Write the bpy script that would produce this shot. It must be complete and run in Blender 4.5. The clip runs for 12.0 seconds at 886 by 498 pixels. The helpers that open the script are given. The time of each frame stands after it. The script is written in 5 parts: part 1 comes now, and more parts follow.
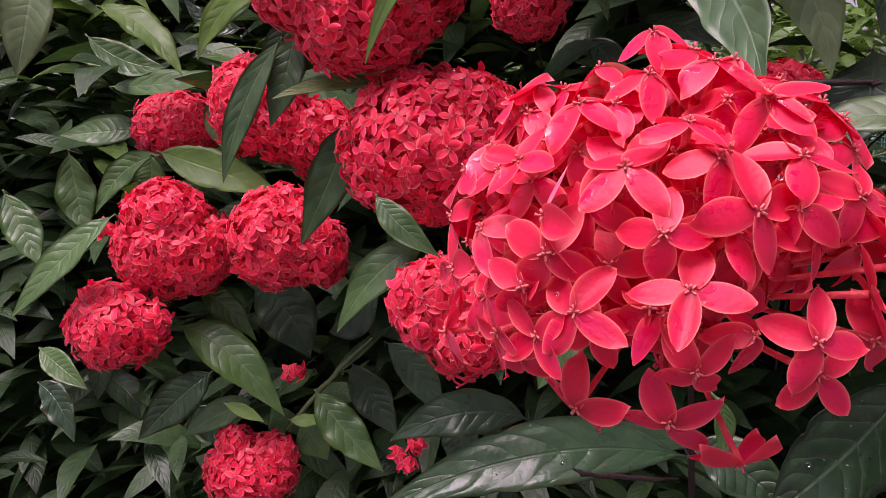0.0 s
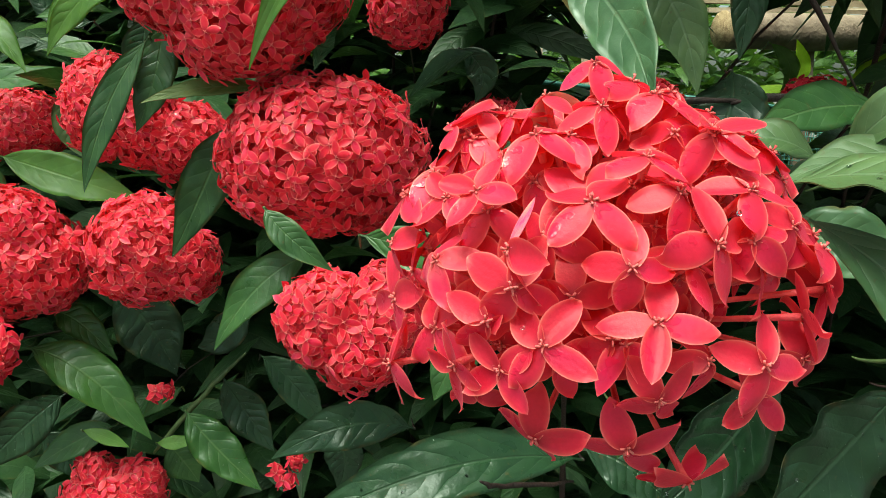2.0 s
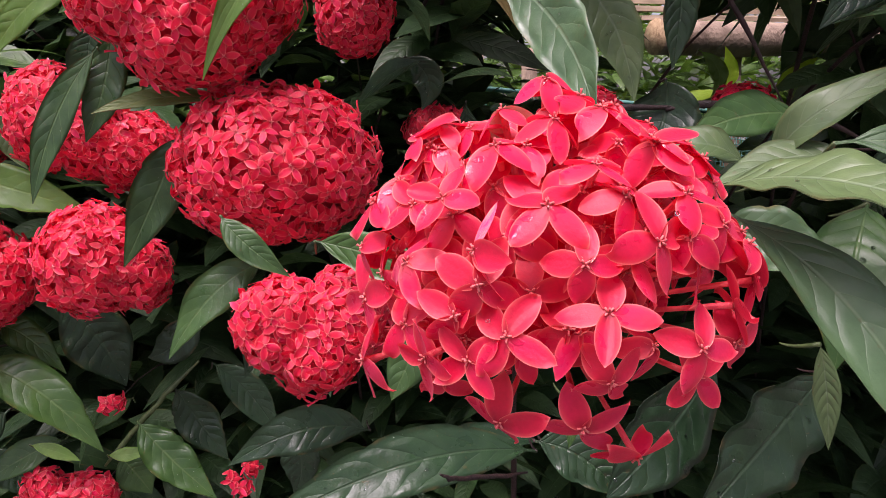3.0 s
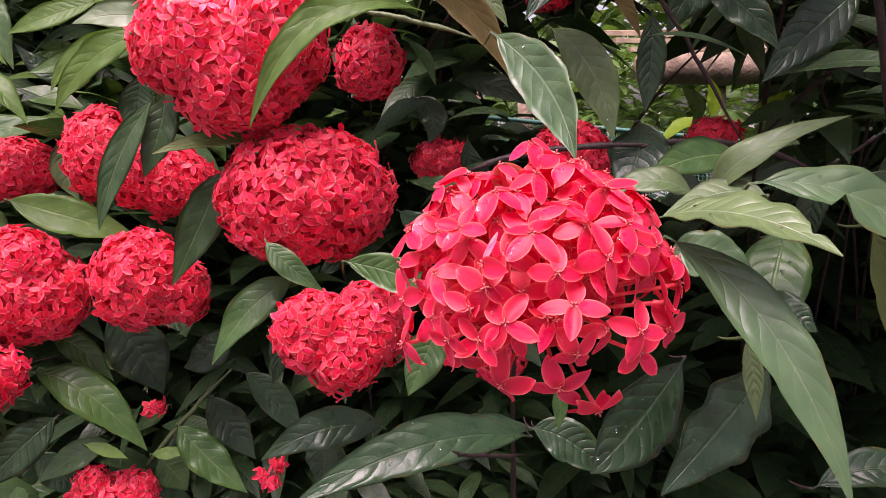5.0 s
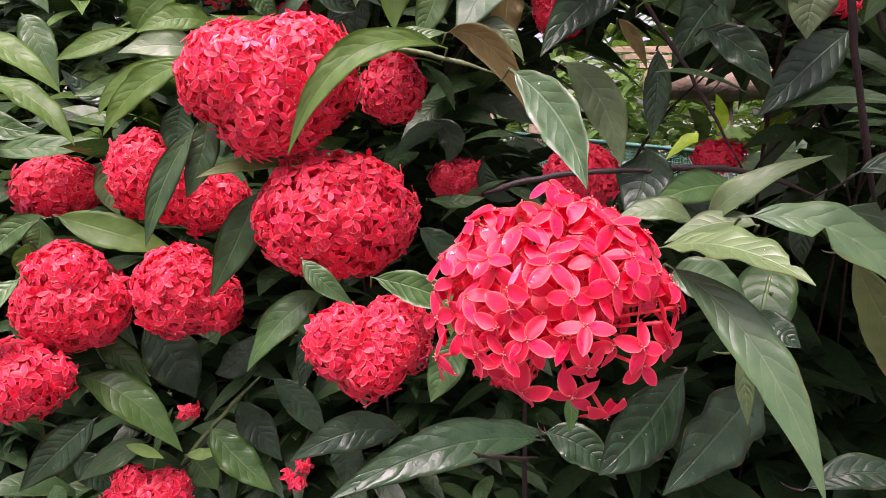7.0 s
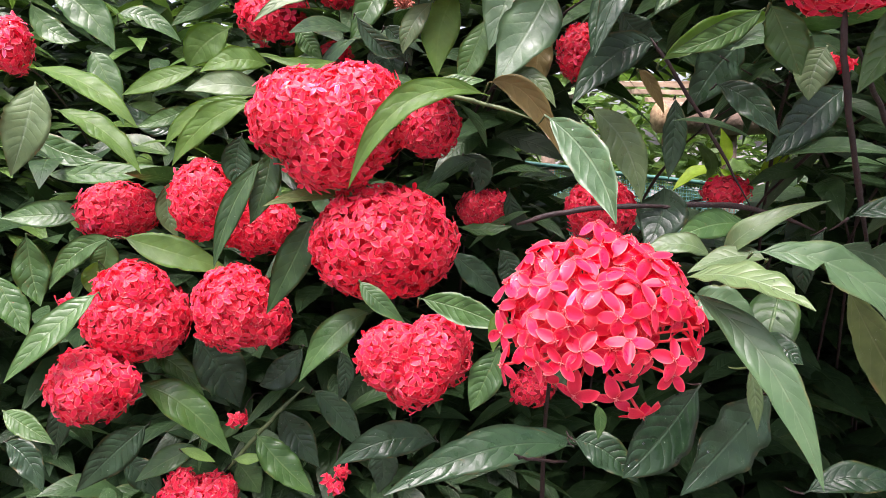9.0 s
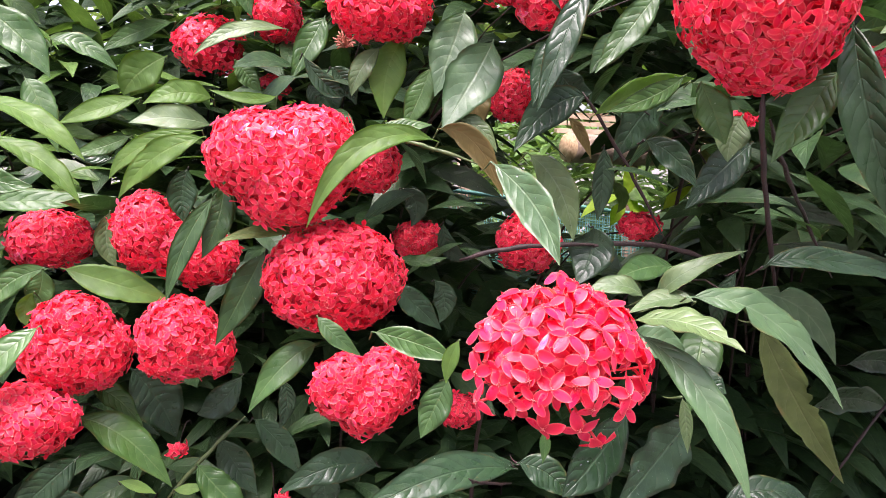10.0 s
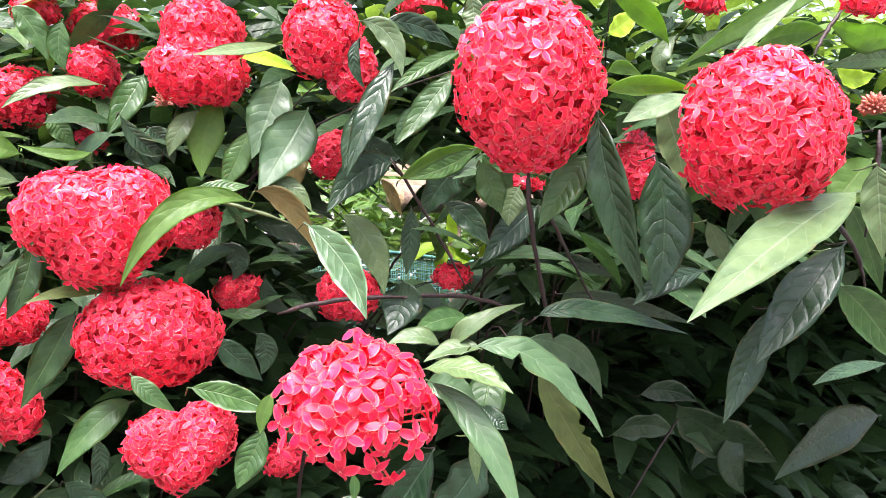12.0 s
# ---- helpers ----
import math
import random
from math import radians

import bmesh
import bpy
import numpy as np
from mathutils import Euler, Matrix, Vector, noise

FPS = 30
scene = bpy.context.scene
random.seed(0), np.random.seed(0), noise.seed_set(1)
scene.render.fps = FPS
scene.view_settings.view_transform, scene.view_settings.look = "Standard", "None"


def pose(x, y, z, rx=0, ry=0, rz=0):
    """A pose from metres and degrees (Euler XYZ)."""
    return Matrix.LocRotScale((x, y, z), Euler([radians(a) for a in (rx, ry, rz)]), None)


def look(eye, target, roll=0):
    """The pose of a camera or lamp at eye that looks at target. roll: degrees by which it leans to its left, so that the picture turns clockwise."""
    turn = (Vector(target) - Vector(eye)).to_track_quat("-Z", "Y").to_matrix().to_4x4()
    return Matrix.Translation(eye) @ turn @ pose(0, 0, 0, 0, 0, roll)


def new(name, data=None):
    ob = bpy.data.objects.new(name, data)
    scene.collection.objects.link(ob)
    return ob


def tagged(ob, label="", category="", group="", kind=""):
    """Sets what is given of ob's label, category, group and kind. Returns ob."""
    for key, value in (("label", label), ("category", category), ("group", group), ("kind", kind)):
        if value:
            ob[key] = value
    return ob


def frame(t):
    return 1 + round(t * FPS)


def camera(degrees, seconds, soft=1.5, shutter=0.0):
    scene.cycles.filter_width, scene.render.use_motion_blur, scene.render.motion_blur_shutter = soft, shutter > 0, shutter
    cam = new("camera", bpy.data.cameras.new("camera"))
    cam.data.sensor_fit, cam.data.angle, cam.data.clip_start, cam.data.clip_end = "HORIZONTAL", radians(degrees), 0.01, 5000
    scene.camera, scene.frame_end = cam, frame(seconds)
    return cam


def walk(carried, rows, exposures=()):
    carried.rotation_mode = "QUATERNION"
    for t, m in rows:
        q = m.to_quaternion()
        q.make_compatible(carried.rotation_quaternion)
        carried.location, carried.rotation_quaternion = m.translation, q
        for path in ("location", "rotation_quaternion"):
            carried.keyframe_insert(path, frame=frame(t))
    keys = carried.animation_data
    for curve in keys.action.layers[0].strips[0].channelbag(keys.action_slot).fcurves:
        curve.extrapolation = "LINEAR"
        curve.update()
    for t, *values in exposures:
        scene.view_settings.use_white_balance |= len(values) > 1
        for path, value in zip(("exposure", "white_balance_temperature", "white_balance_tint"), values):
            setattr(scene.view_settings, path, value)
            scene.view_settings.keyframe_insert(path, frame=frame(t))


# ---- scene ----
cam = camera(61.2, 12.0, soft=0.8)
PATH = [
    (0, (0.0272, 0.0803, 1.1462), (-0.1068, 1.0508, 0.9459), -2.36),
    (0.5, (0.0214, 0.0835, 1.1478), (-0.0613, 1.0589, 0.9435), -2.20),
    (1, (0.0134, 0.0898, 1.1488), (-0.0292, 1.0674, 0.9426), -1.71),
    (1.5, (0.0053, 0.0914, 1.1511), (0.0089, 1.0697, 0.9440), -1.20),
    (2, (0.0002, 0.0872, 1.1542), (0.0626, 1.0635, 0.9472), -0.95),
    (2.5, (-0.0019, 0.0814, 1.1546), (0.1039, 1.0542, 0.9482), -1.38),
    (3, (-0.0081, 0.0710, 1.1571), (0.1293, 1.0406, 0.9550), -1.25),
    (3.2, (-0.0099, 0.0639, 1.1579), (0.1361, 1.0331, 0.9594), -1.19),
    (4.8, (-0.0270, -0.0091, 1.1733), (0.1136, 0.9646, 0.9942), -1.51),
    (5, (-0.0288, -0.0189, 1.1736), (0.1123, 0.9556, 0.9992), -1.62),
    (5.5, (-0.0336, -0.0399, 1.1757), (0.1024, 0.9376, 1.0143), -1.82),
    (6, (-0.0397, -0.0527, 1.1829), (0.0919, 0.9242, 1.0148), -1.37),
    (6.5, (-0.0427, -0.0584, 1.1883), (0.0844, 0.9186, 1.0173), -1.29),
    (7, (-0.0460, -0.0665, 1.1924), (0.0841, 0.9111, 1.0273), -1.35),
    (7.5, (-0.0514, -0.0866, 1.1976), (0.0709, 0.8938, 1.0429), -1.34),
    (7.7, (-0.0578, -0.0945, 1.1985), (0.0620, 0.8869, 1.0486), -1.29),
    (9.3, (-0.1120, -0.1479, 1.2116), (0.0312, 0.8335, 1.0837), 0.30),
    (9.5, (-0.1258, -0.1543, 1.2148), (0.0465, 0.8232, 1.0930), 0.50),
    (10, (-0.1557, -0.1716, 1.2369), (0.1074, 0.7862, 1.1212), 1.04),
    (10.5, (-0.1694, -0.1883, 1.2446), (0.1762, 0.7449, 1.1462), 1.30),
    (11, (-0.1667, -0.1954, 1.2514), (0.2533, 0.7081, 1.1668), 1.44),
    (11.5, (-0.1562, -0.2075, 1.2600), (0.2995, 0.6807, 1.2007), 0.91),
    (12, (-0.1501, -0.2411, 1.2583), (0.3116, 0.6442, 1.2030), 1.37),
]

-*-

Keep the pictures out of the copy and return the rest of the data above exactly.

Write the bpy script that would produce this shot. It must be complete and run in Blender 4.5. The clip runs for 12.0 seconds at 886 by 498 pixels. The helpers that open the script are given. The time of each frame stands after it. The script is written in 5 parts: part 1 comes now, and more parts follow.
0.0 s
2.0 s
3.0 s
5.0 s
7.0 s
9.0 s
10.0 s
12.0 s
# ---- helpers ----
import math
import random
from math import radians

import bmesh
import bpy
import numpy as np
from mathutils import Euler, Matrix, Vector, noise

FPS = 30
scene = bpy.context.scene
random.seed(0), np.random.seed(0), noise.seed_set(1)
scene.render.fps = FPS
scene.view_settings.view_transform, scene.view_settings.look = "Standard", "None"


def pose(x, y, z, rx=0, ry=0, rz=0):
    """A pose from metres and degrees (Euler XYZ)."""
    return Matrix.LocRotScale((x, y, z), Euler([radians(a) for a in (rx, ry, rz)]), None)


def look(eye, target, roll=0):
    """The pose of a camera or lamp at eye that looks at target. roll: degrees by which it leans to its left, so that the picture turns clockwise."""
    turn = (Vector(target) - Vector(eye)).to_track_quat("-Z", "Y").to_matrix().to_4x4()
    return Matrix.Translation(eye) @ turn @ pose(0, 0, 0, 0, 0, roll)


def new(name, data=None):
    ob = bpy.data.objects.new(name, data)
    scene.collection.objects.link(ob)
    return ob


def tagged(ob, label="", category="", group="", kind=""):
    """Sets what is given of ob's label, category, group and kind. Returns ob."""
    for key, value in (("label", label), ("category", category), ("group", group), ("kind", kind)):
        if value:
            ob[key] = value
    return ob


def frame(t):
    return 1 + round(t * FPS)


def camera(degrees, seconds, soft=1.5, shutter=0.0):
    scene.cycles.filter_width, scene.render.use_motion_blur, scene.render.motion_blur_shutter = soft, shutter > 0, shutter
    cam = new("camera", bpy.data.cameras.new("camera"))
    cam.data.sensor_fit, cam.data.angle, cam.data.clip_start, cam.data.clip_end = "HORIZONTAL", radians(degrees), 0.01, 5000
    scene.camera, scene.frame_end = cam, frame(seconds)
    return cam


def walk(carried, rows, exposures=()):
    carried.rotation_mode = "QUATERNION"
    for t, m in rows:
        q = m.to_quaternion()
        q.make_compatible(carried.rotation_quaternion)
        carried.location, carried.rotation_quaternion = m.translation, q
        for path in ("location", "rotation_quaternion"):
            carried.keyframe_insert(path, frame=frame(t))
    keys = carried.animation_data
    for curve in keys.action.layers[0].strips[0].channelbag(keys.action_slot).fcurves:
        curve.extrapolation = "LINEAR"
        curve.update()
    for t, *values in exposures:
        scene.view_settings.use_white_balance |= len(values) > 1
        for path, value in zip(("exposure", "white_balance_temperature", "white_balance_tint"), values):
            setattr(scene.view_settings, path, value)
            scene.view_settings.keyframe_insert(path, frame=frame(t))


# ---- scene ----
cam = camera(61.2, 12.0, soft=0.8)
PATH = [
    (0, (0.0272, 0.0803, 1.1462), (-0.1068, 1.0508, 0.9459), -2.36),
    (0.5, (0.0214, 0.0835, 1.1478), (-0.0613, 1.0589, 0.9435), -2.20),
    (1, (0.0134, 0.0898, 1.1488), (-0.0292, 1.0674, 0.9426), -1.71),
    (1.5, (0.0053, 0.0914, 1.1511), (0.0089, 1.0697, 0.9440), -1.20),
    (2, (0.0002, 0.0872, 1.1542), (0.0626, 1.0635, 0.9472), -0.95),
    (2.5, (-0.0019, 0.0814, 1.1546), (0.1039, 1.0542, 0.9482), -1.38),
    (3, (-0.0081, 0.0710, 1.1571), (0.1293, 1.0406, 0.9550), -1.25),
    (3.2, (-0.0099, 0.0639, 1.1579), (0.1361, 1.0331, 0.9594), -1.19),
    (4.8, (-0.0270, -0.0091, 1.1733), (0.1136, 0.9646, 0.9942), -1.51),
    (5, (-0.0288, -0.0189, 1.1736), (0.1123, 0.9556, 0.9992), -1.62),
    (5.5, (-0.0336, -0.0399, 1.1757), (0.1024, 0.9376, 1.0143), -1.82),
    (6, (-0.0397, -0.0527, 1.1829), (0.0919, 0.9242, 1.0148), -1.37),
    (6.5, (-0.0427, -0.0584, 1.1883), (0.0844, 0.9186, 1.0173), -1.29),
    (7, (-0.0460, -0.0665, 1.1924), (0.0841, 0.9111, 1.0273), -1.35),
    (7.5, (-0.0514, -0.0866, 1.1976), (0.0709, 0.8938, 1.0429), -1.34),
    (7.7, (-0.0578, -0.0945, 1.1985), (0.0620, 0.8869, 1.0486), -1.29),
    (9.3, (-0.1120, -0.1479, 1.2116), (0.0312, 0.8335, 1.0837), 0.30),
    (9.5, (-0.1258, -0.1543, 1.2148), (0.0465, 0.8232, 1.0930), 0.50),
    (10, (-0.1557, -0.1716, 1.2369), (0.1074, 0.7862, 1.1212), 1.04),
    (10.5, (-0.1694, -0.1883, 1.2446), (0.1762, 0.7449, 1.1462), 1.30),
    (11, (-0.1667, -0.1954, 1.2514), (0.2533, 0.7081, 1.1668), 1.44),
    (11.5, (-0.1562, -0.2075, 1.2600), (0.2995, 0.6807, 1.2007), 0.91),
    (12, (-0.1501, -0.2411, 1.2583), (0.3116, 0.6442, 1.2030), 1.37),
]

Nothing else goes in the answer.